Unavoidable chromatic patterns in 2-colorings of the complete graph

We consider unavoidable chromatic patterns in $2$-colorings of the edges of the complete graph. Several such problems are explored being a junction point between Ramsey theory, extremal graph theory (Tur\'an type problems), zero-sum Ramsey theory, and interpolation theorems in graph theory. A role-model of these problems is the following: Let $G$ be a graph with $e(G)$ edges. We say that $G$ is omnitonal if there exists a function ${\rm ot}(n,G)$ such that the following holds true for $n$ sufficiently large: For any $2$-coloring $f: E(K_n) \to \{red, blue \}$ such that there are more than ${\rm ot}(n,G)$ edges from each color, and for any pair of non-negative integers $r$ and $b$ with $r+b = e(G)$, there is a copy of $G$ in $K_n$ with exactly $r$ red edges and $b$ blue edges.

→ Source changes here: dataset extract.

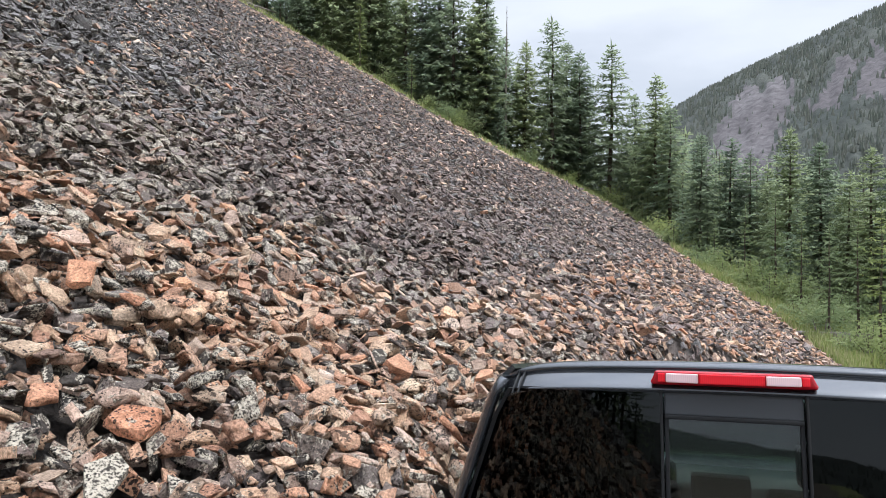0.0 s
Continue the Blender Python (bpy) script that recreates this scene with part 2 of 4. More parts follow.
def bark_material(name, a, b):
    m, n, l, bsdf = material(name)
    tc = n.new("ShaderNodeTexCoord")
    mp = n.new("ShaderNodeMapping")
    mp.inputs["Scale"].default_value = (9, 9, 1.5)
    l.new(tc.outputs["Object"], mp.inputs[0])
    t = noise_tex(n, l, mp.outputs[0], 2, 5, 0.7)
    r = ramp(n, [(0.35, a), (0.65, b)])
    l.new(t.outputs[0], r.inputs[0])
    l.new(r.outputs[0], bsdf.inputs["Base Color"])
    bsdf.inputs["Roughness"].default_value = 0.95
    bump(n, l, bsdf, t.outputs[0], 0.8, 0.05)
    return m


MAT_BARK = bark_material("fir_bark", (0.06, 0.045, 0.035), (0.14, 0.11, 0.085))
MAT_DEADWOOD = bark_material("dead_wood", (0.16, 0.135, 0.115), (0.3, 0.27, 0.24))


# ---- the lie of the land ----
def slope_height(x, y):
    """The talus face, in metres over the road."""
    return 0.82 + 0.5053 * y + 0.001218 * y * y - 0.0025 * x + 0.000634 * x * x + 0.000532 * x * y


RIM_AZ = [-180, -100, -75, -68, -62, -45, -43, -41, -37, -35, -33, -28, -24, -21, -14, -5, 0, 4, 10, 20, 30, 40, 45, 47.6, 50, 60, 64, 70.6, 76, 80, 84.7, 87, 89, 91, 93, 97, 99, 105, 112, 120, 180]
RIM_R = [14, 14, 17, 20, 31, 34, 40, 40, 36.5, 40, 48, 55, 64.5, 67.5, 71, 72, 73.5, 78, 80, 79.5, 80, 77.5, 79, 74.5, 68.5, 68.5, 66.5, 61.5, 62, 67.5, 65, 62, 51, 45, 44, 36, 30, 20, 14, 12, 12]


def rim(az):
    return np.interp(az, RIM_AZ, RIM_R)


def toe(x):
    """How far uphill the talus begins, beside the road."""
    d = np.maximum(np.asarray(x, float) - 5.5, 0)
    return 0.95 - np.minimum(0.022 * d * d, 1.6 + 0.38 * np.maximum(d - 8.5, 0))


def road_height(x):
    return -0.07 * np.clip(np.asarray(x, float) - 2.2, -25, 60)


def waves(x, y, seed, size):
    """Cheap smooth noise, about -1 to 1."""
    q = np.random.default_rng(seed)
    out = 0
    for i in range(6):
        a, ph, s = q.uniform(0, 6.28), q.uniform(0, 6.28), size * (0.6 + 0.25 * i)
        out = out + np.sin((x * np.cos(a) + y * np.sin(a)) * 6.28 / s + ph)
    return out / 3


def heaps(x, y):
    """Low heaps and hollows in the rubble."""
    return 0.042 * waves(x, y, 4, 1.3) + 0.11 * waves(x, y, 6, 4.5) * np.clip((np.hypot(x, y) - 3) / 8, 0, 1)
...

We give a structural characterization of omnitonal graphs from which we deduce that omnitonal graphs are, in particular, bipartite graphs, and prove further that, for an omnitonal graph $G$, ${\rm ot}(n,G) = \mathcal{O}(n^{2 - \frac{1}{m}})$, where $m = m(G)$ depends only on $G$. We also present a class of graphs for which ${\rm ot}(n,G) = ex(n,G)$, the celebrated Tur\'an numbers. Many more results and problems of similar flavor are presented.